Mormons mirror the population on background checks but are more conservative when it comes to assault weapon bans and concealed-carry permits, according to Ryan Burge, a political scientist at Eastern Illinois University.
Many conservative gun rights activists in the church saw themselves as not subject to the church’s earlier guidance, so the church had to develop stronger language, according to Taylor Petrey, chair of the religion department at Kalamazoo College and an expert on Mormonism.
“The reason for the stronger policy is conservative gun activists who flouted the previous warnings not to bring guns into church,” he said.
Upon settling in Utah, Mormons became immersed in the culture of the American West, which included guns and hunting, according to Matthew Bowman, a historian and author of “The Mormon People: The Making of an American Faith.” Spencer Kimball, church president in the 1970s and 1980s, discouraged hunting, but generally hunting was popular among western American Mormons as it has been among other western Americans.

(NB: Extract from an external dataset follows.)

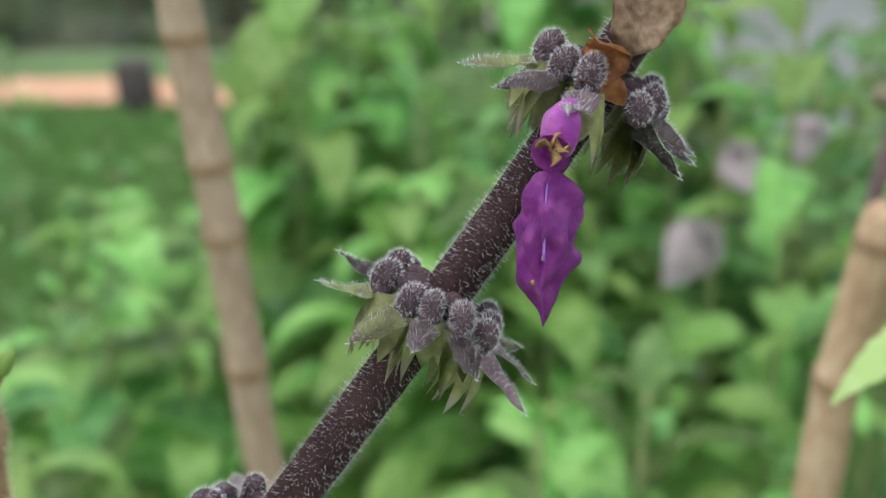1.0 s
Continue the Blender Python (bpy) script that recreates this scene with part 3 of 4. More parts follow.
LEAVES = {}
for tag, mat in (("green", LEAF), ("bright", BRIGHTLEAF), ("yellow", YELLOWLEAF), ("lilac", LILAC)):
    LEAVES[tag] = [leaf_mesh("leaf", mat, 0.074, 0.0135 + 0.0015 * k, c, 0.16, 0.14, k * 1.9, tw) for k, (c, tw) in enumerate(((1.5, 0.2), (2.0, -0.3), (1.2, 0.35), (2.4, 0.1)))]
LEAVES["long"] = [leaf_mesh("leaf", BRIGHTLEAF, 0.1, 0.0175 + 0.002 * k, c, 0.18, 0.1, k * 2.3, tw, 0.12, 0.26) for k, (c, tw) in enumerate(((2.2, 0.15), (2.6, -0.2), (1.9, 0.25), (2.9, 0.05)))]


def shoot(tip, height, tag, seed, size=1.0, label="", pairs=11, lean=(0.0, 0.0), reach=0.3, lift0=0.9, droop=0.06, odd=0.06, curled=False):
    """One upright shoot with crossed pairs of leaves, small and upright at the tip, larger and drooping below."""
    rng = random.Random(seed)
    tip = V(tip)
    plant = thing("shrub", None, None, label or "leafy green shrub shoot with soft toothed leaves", "shrub", "leafy shrubs in the garden")
    base = Vector((tip.x - lean[0], tip.y - lean[1], tip.z - height))
    plant.location = base
    rel = tip - base
    bow = Vector((rng.gauss(0, 0.01), rng.gauss(0, 0.01), 0))
    path = spline([Vector((0, 0, 0)), rel * 0.5 + bow, rel], 6)
    b = bmesh.new()
    tube(b, path, [0.0042 * (1 - 0.65 * i / 12) for i in range(13)], 6)
    part("stem", b, SHOOT, plant)
    turn0 = rng.uniform(0, 3.14)
    for k in range(pairs):
        f = k / max(1, pairs - 1)
        s = 1 - reach * f ** 1.35 / max(rel.length, 0.01)
        q = max(0.0, s) * 12
        p = path[int(q)].lerp(path[min(12, int(q) + 1)], q - int(q))
        grow = size * (0.38 + 0.62 * min(1, k / 3.5)) * rng.uniform(0.8, 1.2)
        for side in (0, math.pi):
            if rng.random() < 0.05:
                continue
            a = turn0 + k * math.pi / 2 + side + rng.uniform(-0.4, 0.4)
            lift = lift0 - droop * k + rng.uniform(-0.3, 0.3)
            kind = tag
            if rng.random() < odd:
                kind = rng.choice(("yellow", "green", "bright"))
            ob = new("leaf", rng.choice(LEAVES[kind][1::2] if curled else LEAVES[kind]))
            ob.parent = plant
            ob.matrix_local = Matrix.Translation(p) @ Matrix.Rotation(a, 4, "Z") @ Matrix.Rotation(lift, 4, "X") @ Matrix.Rotation(rng.uniform(-0.35, 0.35), 4, "Y") @ Matrix.Scale(grow, 4)
    return plant


# the shoots that stand out
TALL = "tall leafy shoot with drooping soft green leaves"
shoot((-0.085, 0.74, 1.192), 1.0, "bright", 1, 1.1, TALL, 15, reach=0.2, lift0=0.6, droop=0.09, curled=True)
shoot((-0.062, 0.76, 1.14), 0.95, "bright", 2, 1.0, TALL, 14, reach=0.2, lift0=0.7, droop=0.1)
shoot((-0.108, 0.75, 1.135), 0.95, "bright", 3, 1.0, TALL, 15, reach=0.22, lift0=0.7, droop=0.1)
shoot((-0.07, 0.8, 1.12), 0.95, "bright", 31, 0.95, "", 14)
shoot((-0.1, 0.69, 1.13), 0.95, "bright", 35, 1.0, "", 14)
shoot((-0.14, 0.72, 1.075), 0.95, "green", 36, 1.0, "", 14)
shoot((-0.03, 0.67, 1.12), 0.95, "green", 37, 0.95, "", 14)
shoot((0.035, 0.6, 1.15), 1.0, "green", 38, 0.85, "", 14)
shoot((0.07, 0.66, 1.2), 1.0, "green", 39, 0.85, "", 14)
shoot((0.11, 0.63, 1.18), 1.0, "bright", 40, 0.8, "", 14)
shoot((0.052, 0.77, 1.236), 1.05, "bright", 4, 1.15, TALL, 16, reach=0.22, lift0=0.6, droop=0.09, curled=True)
shoot((0.085, 0.79, 1.218), 1.05, "bright", 5, 1.0, TALL, 16, reach=0.24, lift0=0.7, droop=0.09)
shoot((0.055, 0.8, 1.196), 1.05, "bright", 32, 1.05, "", 15, reach=0.24)
shoot((0.1, 0.8, 1.18), 1.0, "bright", 51, 1.0, "", 15, reach=0.24)
shoot((0.03, 0.79, 1.16), 1.0, "green", 52, 1.1, "", 15, reach=0.24)
shoot((0.15, 0.57, 1.22), 1.0, "bright", 6, 0.68, TALL, 12)
shoot((0.185, 0.5, 1.2), 1.0, "green", 7, 0.6, "", 12)
shoot((0.215, 0.56, 1.19), 1.0, "green", 33, 0.65, "", 12)
BROAD = "large soft green shoot with broad drooping leaves"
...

“Indeed, in the 1990s a small Utah town passed an ordinance requiring all citizens to own a gun,” Bowman wrote in an email. “But as the church has changed — as the Mormon diaspora has spread Mormons around the country and as more and more church members live outside the United States — those sentiments have changed as well.”
LDS Church leaders teach continuing revelation, meaning that its prophets interpret the scriptures for changing times. Earlier this month, the LDS Church clarified that vaping, green tea and drinks ending in “-ccino” are off limits under the religion’s dietary code.